9.5.05

De retour à Beyrouth, Aoun vise le leadership chrétien

LIBAN Le général a été accueilli dans la liesse après quinze ans d'exil en France

Beyrouth : Sibylle Rizk
[Le Figaro, 09 mai 2005]

«Général ! Général !» Des dizaines de milliers de chrétiens ont accueilli samedi avec ferveur Michel Aoun, revenu au Liban, après 15 ans d'exil en France. Sur la place des Martyrs, dans la marée orange de militants aounistes qui se sont approprié les couleurs de la révolution urkrainienne, se trouvaient aussi des centaines de jeunes des Forces libanaises, venus au nom de «l'unité des rangs chrétiens», comme l'explique Négib, un jeune de la ville de Zahlé, dans la plaine de la Bekaa, qui a collé un portrait de Aoun sur son T-shirt frappé de la croix des partisans de Samir Geagea, emprisonné depuis neuf ans.
«J'aurais aimé pouvoir partager cette fête aujourd'hui avec lui», si la loi d'amnistie en faveur du chef des Forces libanaises avait été votée à temps, a dit Michel Aoun à la presse, dès son arrivée à l'aéroport de Beyrouth, manifestant sa volonté de se rapprocher de son ancien ennemi. Car bien que l'ancien premier ministre d'un gouvernement de transition entretienne une image d'homme d'Etat, rassembleur de tous les Libanais, c'est d'abord le leadership de sa communauté qu'il vise. Une ambition qui suscite à la fois un grand espoir chez ses partisans et fait grincer les dents du Landerneau politique libanais.
Agé de 70 ans, l'homme qui goûte enfin à l'accomplissement de son combat contre la tutelle syrienne sur le Liban, faisant sourire pendant des années par son intransigeance et son obstination, n'est pas prêt de changer de méthode.
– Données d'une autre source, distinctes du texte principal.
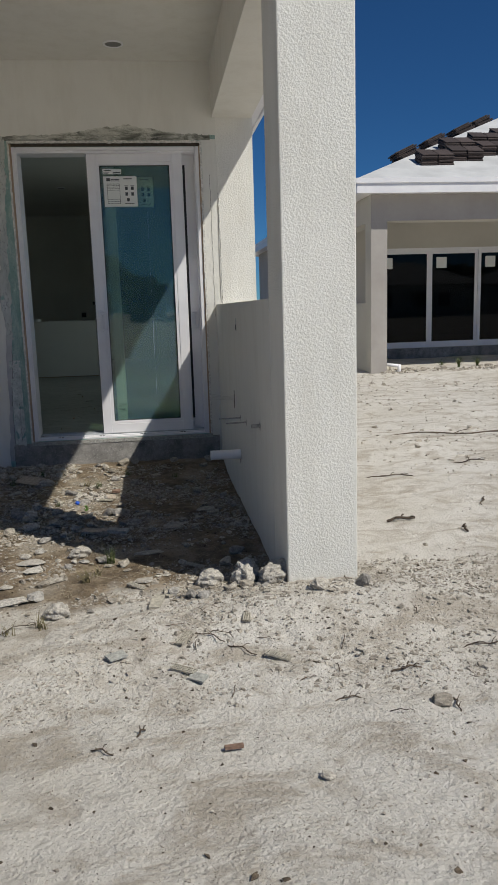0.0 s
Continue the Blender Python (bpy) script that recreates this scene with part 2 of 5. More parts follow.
def b_wood(c0, c1):
    def build(nt, p):
        n = noise_tex(nt, coords(nt, (60, 60, 4)), 1.0, 5, 0.6)
        set_color(nt, p, ramp(nt, n, [(0.35, c0), (0.65, c1)]))
        bump(nt, p, n, 0.3, 0.002)
    return build


def b_frame(nt, p):
    v = coords(nt)
    n = noise_tex(nt, v, 3.0, 5, 0.6)
    sm = noise_tex(nt, coords(nt, (1, 1, 0.3)), 22, 6, 0.7)
    c = ramp(nt, n, [(0.35, (0.74, 0.73, 0.76)), (0.65, (0.80, 0.795, 0.81))])
    set_color(nt, p, mix(nt, ramp(nt, sm, [(0.62, grey(0)), (0.8, grey(0.35))]), c, (0.55, 0.53, 0.5)))
    bump(nt, p, sm, 0.05, 0.001)


def b_membrane(nt, p):
    v = coords(nt)
    n = noise_tex(nt, v, 1.6, 5, 0.6)
    set_color(nt, p, ramp(nt, n, [(0.35, (0.46, 0.465, 0.47)), (0.65, (0.58, 0.585, 0.59))]))
    bump(nt, p, noise_tex(nt, v, 30, 4), 0.3, 0.01)


def glass_material(name, tint, film, film_fac, gloss=0.05, graze=0.9):
    """Clear tinted pane with a thin dusty film that catches the sun."""
    m = bpy.data.materials.new(name)
    m.use_nodes = True
    nt = m.node_tree
    nt.nodes.remove(nt.nodes["Principled BSDF"])
    out = nt.nodes["Material Output"]
    tr = nt.nodes.new("ShaderNodeBsdfTransparent")
    tr.inputs[0].default_value = (*tint, 1)
    df = nt.nodes.new("ShaderNodeBsdfDiffuse")
    df.inputs[0].default_value = (*film, 1)
    tl = nt.nodes.new("ShaderNodeBsdfTranslucent")
    tl.inputs[0].default_value = (*film, 1)
    gl = nt.nodes.new("ShaderNodeBsdfGlossy")
    gl.inputs["Roughness"].default_value = 0.015
    both, dusty, final = (nt.nodes.new("ShaderNodeMixShader") for _ in range(3))
    both.inputs[0].default_value = 0.4
    nt.links.new(df.outputs[0], both.inputs[1])
    nt.links.new(tl.outputs[0], both.inputs[2])
    v = coords(nt)
    fac = math_node(nt, "MULTIPLY", ramp(nt, noise_tex(nt, v, 2.2, 5, 0.6), [(0.3, grey(0.75)), (0.7, grey(1.0))]), film_fac)
    nt.links.new(fac, dusty.inputs[0])
    nt.links.new(tr.outputs[0], dusty.inputs[1])
    nt.links.new(both.outputs[0], dusty.inputs[2])
    lw = nt.nodes.new("ShaderNodeLayerWeight")
    lw.inputs["Blend"].default_value = 0.5
    refl = math_node(nt, "ADD", math_node(nt, "MULTIPLY", math_node(nt, "POWER", lw.outputs["Facing"], 4.0), graze), gloss, True)
    nt.links.new(refl, final.inputs[0])
    nt.links.new(dusty.outputs[0], final.inputs[1])
    nt.links.new(gl.outputs[0], final.inputs[2])
    nt.links.new(final.outputs[0], out.inputs[0])
    return m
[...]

Le général n'hésite pas à décocher ses flèches pour se poser en véritable ténor de la réforme. «Ô grand peuple du Liban, lance Michel Aoun à la foule en liesse. Je vois sur vos visages l'aspiration au changement, et ce changement viendra. Le Liban ne sera plus gouverné avec une mentalité du XIXe siècle. Nous ne voulons plus de la féodalité qui persiste jusqu'à ce jour. Nous ne voulons plus du sectarisme confessionnel. Nous voulons combattre l'argent politique qui a corrompu la République.»
Première cible, les différents leaders de la communauté chrétienne rassemblés sous la houlette du patriarche maronite, Nasrallah Sfeir, à qui il pardonne difficilement le soutien à Taëf, l'accord qui a consacré en 1989 la tutelle de Damas et a abouti à la marginalisation politique des chrétiens. Deuxième cible, les autres composantes de la coalition antisyrienne dont il minimise le rôle dans la libération du pays, concrétisée le 26 avril par le départ du dernier soldat syrien, les accusant implicitement d'opportunisme. «Le peuple libanais sait qui était pendant quinze ans dans le camp des profiteurs et qui était dans celui de la résistance», lance le général qui considère le retrait syrien comme une victoire personnelle.
Dans son esprit, l'assassinat de Rafic Hariri, le 14 février dernier, a simplement «accéléré» un processus qui a commencé à porter ses fruits dès 2003, avec l'adoption de sanctions américaines contre la Syrie, auxquelles le courant aouniste affirme avoir préparé le terrain par un travail de lobbying de la diaspora libanaise aux Etats-Unis, puis en septembre 2004, avec le vote de la résolution 1559 des Nations unies.
Qualifiée de populiste par ses adversaires, la posture de Michel Aoun agace particulièrement la classe politique libanaise. Le chef druze Walid Joumblatt a qualifié de «tsunami» le retour du général. Pour certaines figures chrétiennes, non seulement leur nouveau rival revendique un rôle «démesuré» de libérateur, mais il oublie l'effet dévastateur de ses guerres de 1990, l'un des épisodes les plus meurtriers du conflit libanais. Quelles que soient ses ambitions, le général devra en tout cas faire preuve de patience, le découpage électoral choisi pour les législatives du 29 mai est en effet défavorable à l'électorat chrétien, ce qui limitera probablement sa représentation parlementaire.